>> start
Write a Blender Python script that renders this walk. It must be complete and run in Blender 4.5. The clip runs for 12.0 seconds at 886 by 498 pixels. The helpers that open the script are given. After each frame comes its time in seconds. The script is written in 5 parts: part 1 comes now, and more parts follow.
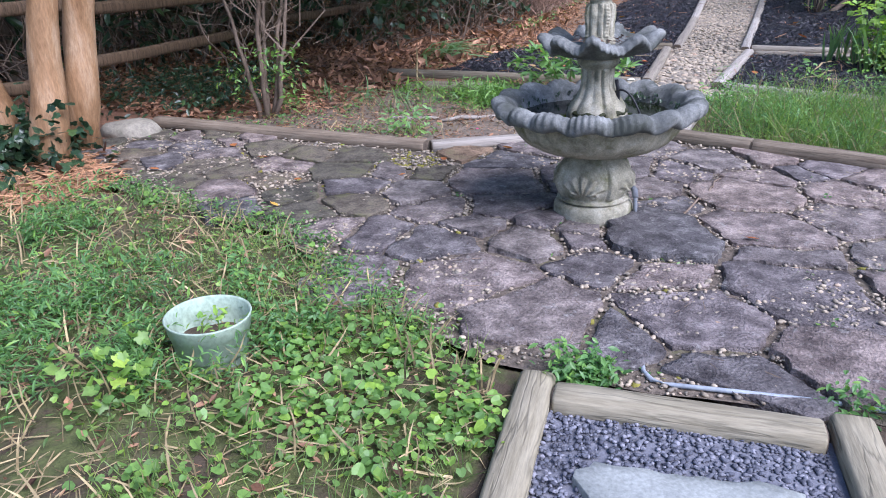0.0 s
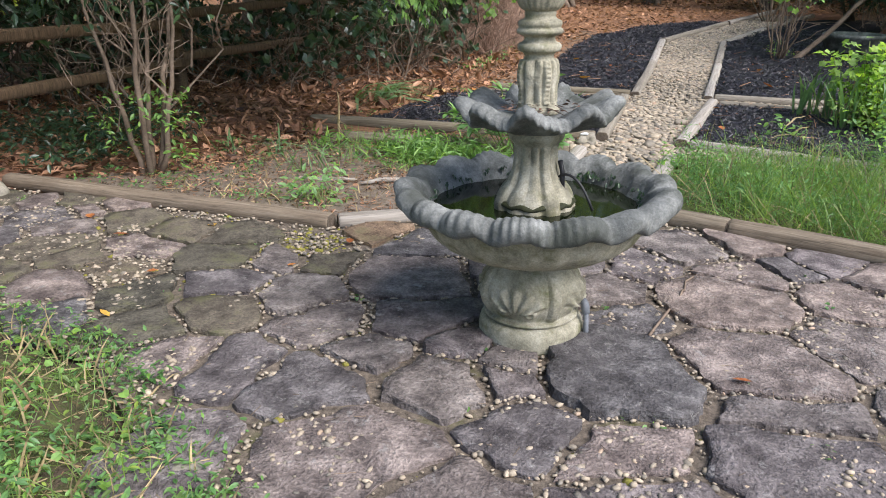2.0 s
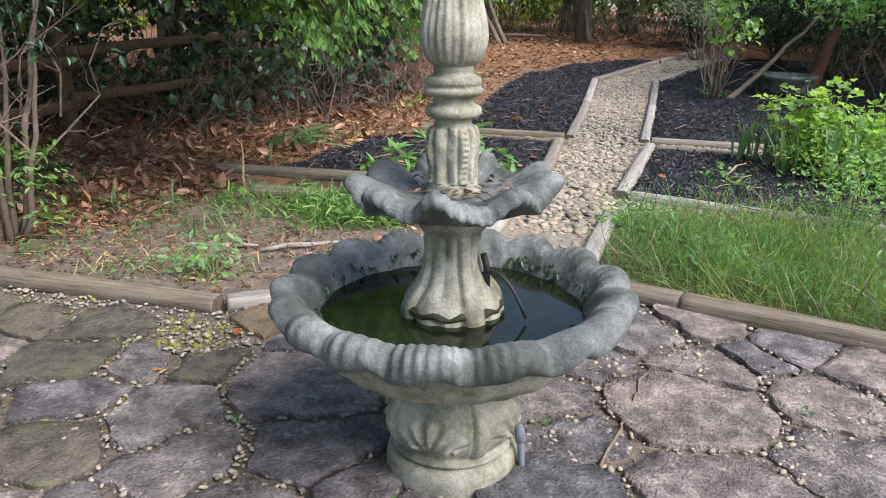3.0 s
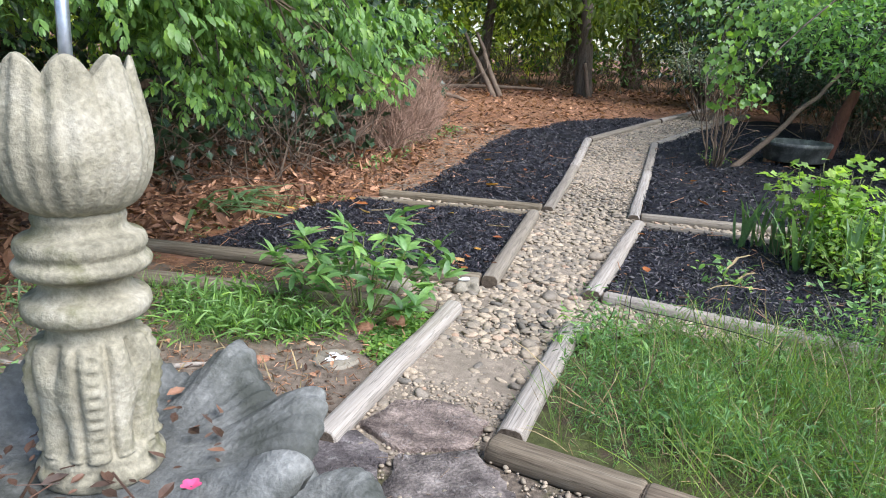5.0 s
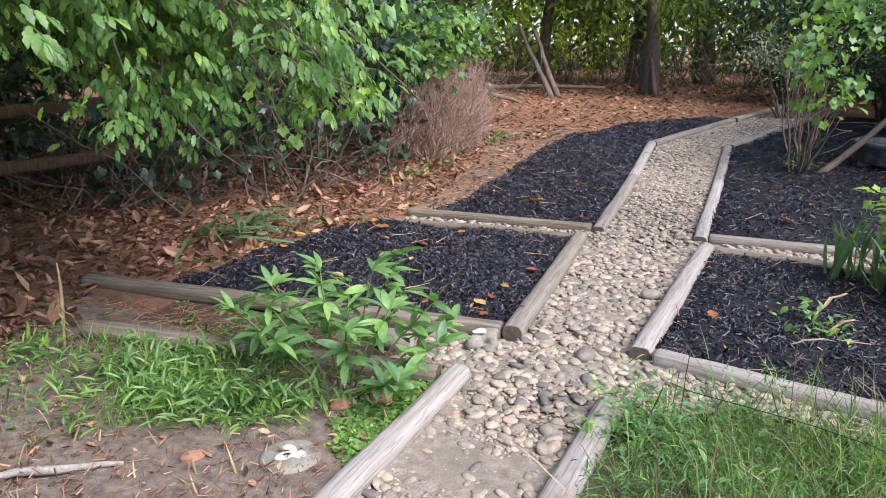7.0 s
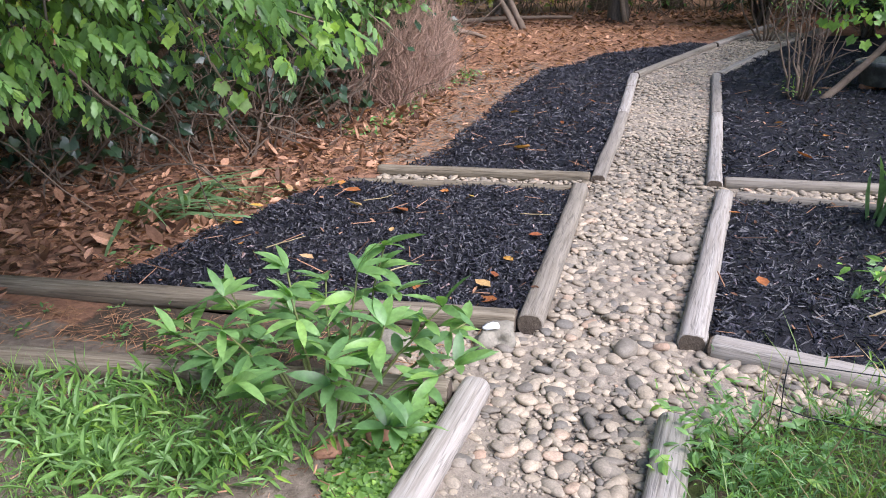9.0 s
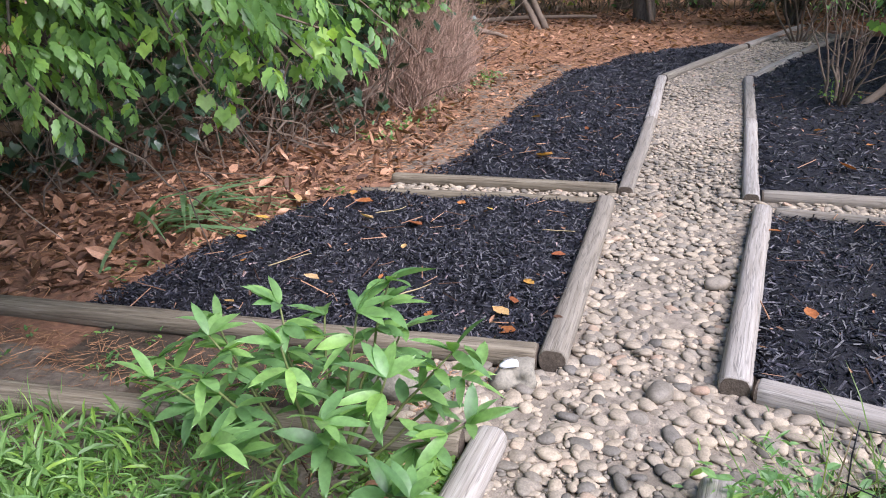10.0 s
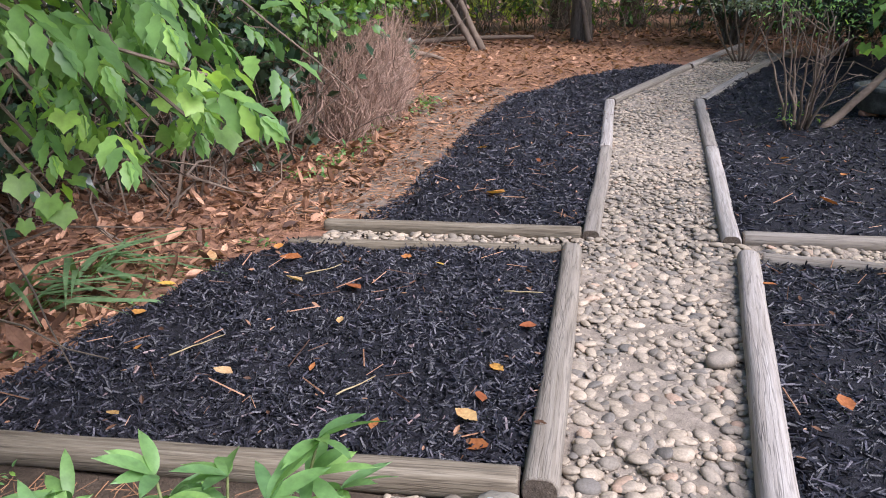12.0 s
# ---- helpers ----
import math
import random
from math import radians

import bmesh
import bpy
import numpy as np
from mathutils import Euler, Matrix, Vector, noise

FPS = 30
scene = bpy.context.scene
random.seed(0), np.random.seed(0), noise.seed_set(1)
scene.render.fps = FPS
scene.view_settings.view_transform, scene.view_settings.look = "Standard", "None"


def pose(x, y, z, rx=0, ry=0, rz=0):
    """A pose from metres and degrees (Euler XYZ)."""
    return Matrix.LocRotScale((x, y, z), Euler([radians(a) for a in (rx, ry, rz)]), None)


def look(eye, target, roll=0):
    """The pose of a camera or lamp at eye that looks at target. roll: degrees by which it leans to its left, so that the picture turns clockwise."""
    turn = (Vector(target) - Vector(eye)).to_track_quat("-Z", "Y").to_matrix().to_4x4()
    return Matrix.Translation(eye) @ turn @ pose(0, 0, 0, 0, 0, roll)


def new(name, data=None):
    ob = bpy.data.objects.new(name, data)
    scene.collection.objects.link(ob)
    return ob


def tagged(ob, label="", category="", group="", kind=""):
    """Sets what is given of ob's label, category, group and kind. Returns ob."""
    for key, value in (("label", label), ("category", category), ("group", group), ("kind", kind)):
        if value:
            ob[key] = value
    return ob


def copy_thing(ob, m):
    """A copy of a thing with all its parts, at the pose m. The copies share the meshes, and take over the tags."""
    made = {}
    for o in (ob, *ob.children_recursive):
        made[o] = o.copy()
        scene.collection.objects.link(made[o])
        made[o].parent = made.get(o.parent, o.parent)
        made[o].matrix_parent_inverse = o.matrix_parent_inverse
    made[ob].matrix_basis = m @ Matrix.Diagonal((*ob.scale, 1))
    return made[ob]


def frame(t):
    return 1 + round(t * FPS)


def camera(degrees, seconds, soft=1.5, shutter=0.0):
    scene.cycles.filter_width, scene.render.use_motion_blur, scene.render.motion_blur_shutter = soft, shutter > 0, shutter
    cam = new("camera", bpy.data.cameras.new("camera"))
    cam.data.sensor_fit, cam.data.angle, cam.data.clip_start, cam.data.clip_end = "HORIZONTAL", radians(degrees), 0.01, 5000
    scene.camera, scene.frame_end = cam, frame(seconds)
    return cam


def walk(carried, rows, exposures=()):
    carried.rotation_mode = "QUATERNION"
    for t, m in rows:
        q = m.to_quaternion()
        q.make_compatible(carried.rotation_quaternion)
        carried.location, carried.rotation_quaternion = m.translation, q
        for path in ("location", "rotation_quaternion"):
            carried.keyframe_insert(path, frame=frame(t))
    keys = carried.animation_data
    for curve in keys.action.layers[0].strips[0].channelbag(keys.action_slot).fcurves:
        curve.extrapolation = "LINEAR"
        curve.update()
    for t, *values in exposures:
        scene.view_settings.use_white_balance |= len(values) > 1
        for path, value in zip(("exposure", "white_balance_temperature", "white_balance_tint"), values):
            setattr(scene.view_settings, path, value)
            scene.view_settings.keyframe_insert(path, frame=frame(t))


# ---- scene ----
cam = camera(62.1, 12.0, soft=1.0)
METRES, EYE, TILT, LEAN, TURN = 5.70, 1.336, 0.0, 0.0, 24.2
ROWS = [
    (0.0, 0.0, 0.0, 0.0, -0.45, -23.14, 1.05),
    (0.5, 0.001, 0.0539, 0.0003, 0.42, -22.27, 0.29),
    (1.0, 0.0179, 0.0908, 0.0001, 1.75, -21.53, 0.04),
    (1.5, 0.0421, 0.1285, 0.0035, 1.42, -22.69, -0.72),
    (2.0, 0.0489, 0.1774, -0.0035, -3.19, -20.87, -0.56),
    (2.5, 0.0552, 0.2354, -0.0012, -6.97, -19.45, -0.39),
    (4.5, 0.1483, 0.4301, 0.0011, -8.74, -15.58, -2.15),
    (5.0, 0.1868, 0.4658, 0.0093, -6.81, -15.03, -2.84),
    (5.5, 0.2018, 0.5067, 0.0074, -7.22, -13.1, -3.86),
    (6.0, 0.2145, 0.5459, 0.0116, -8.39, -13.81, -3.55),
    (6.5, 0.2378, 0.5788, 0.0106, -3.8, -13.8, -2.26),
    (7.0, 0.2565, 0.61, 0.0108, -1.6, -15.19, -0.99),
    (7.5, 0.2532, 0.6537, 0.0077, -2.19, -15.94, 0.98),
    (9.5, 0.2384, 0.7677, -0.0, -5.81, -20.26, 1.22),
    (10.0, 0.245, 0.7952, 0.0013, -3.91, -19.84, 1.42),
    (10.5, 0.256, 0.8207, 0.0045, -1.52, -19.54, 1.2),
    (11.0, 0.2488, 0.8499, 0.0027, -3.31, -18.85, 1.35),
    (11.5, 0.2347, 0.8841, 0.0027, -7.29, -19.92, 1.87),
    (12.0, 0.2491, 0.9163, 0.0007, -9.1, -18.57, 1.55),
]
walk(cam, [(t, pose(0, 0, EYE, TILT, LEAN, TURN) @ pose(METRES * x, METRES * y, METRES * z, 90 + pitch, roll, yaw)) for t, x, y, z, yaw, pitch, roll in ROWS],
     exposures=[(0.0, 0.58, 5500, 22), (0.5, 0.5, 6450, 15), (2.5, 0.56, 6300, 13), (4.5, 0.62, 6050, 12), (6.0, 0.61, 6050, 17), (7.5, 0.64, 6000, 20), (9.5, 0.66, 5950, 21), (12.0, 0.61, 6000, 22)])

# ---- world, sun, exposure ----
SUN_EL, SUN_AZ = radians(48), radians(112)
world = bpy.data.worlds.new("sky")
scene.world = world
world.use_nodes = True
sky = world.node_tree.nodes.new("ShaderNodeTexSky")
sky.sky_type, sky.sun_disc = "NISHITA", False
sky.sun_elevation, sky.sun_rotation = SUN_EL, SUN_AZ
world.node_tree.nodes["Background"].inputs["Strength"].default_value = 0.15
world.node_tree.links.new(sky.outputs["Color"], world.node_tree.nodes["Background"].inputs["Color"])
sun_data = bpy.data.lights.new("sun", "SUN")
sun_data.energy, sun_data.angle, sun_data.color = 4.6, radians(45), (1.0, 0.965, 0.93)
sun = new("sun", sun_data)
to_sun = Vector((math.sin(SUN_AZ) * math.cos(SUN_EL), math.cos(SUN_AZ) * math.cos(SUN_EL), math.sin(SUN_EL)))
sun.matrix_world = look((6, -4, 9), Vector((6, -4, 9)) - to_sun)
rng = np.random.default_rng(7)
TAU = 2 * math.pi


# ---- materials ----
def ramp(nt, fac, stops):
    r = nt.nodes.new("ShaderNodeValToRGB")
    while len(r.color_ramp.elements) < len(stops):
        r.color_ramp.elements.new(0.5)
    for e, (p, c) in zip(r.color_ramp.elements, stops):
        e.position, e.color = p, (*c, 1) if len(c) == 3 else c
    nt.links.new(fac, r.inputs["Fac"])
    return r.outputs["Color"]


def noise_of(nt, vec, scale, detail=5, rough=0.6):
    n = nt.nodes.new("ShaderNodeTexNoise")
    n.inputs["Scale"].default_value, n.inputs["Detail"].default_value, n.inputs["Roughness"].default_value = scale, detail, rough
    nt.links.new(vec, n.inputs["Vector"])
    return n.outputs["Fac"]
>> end
Your task is to print the lines from the one containing "random.seed(0), np.random.seed(0), noise.seed_set(1)" through the one containing "pose from metres", exactly and with nothing added.

> EXERCISE RESULT:
random.seed(0), np.random.seed(0), noise.seed_set(1)
scene.render.fps = FPS
scene.view_settings.view_transform, scene.view_settings.look = "Standard", "None"


def pose(x, y, z, rx=0, ry=0, rz=0):
    """A pose from metres and degrees (Euler XYZ)."""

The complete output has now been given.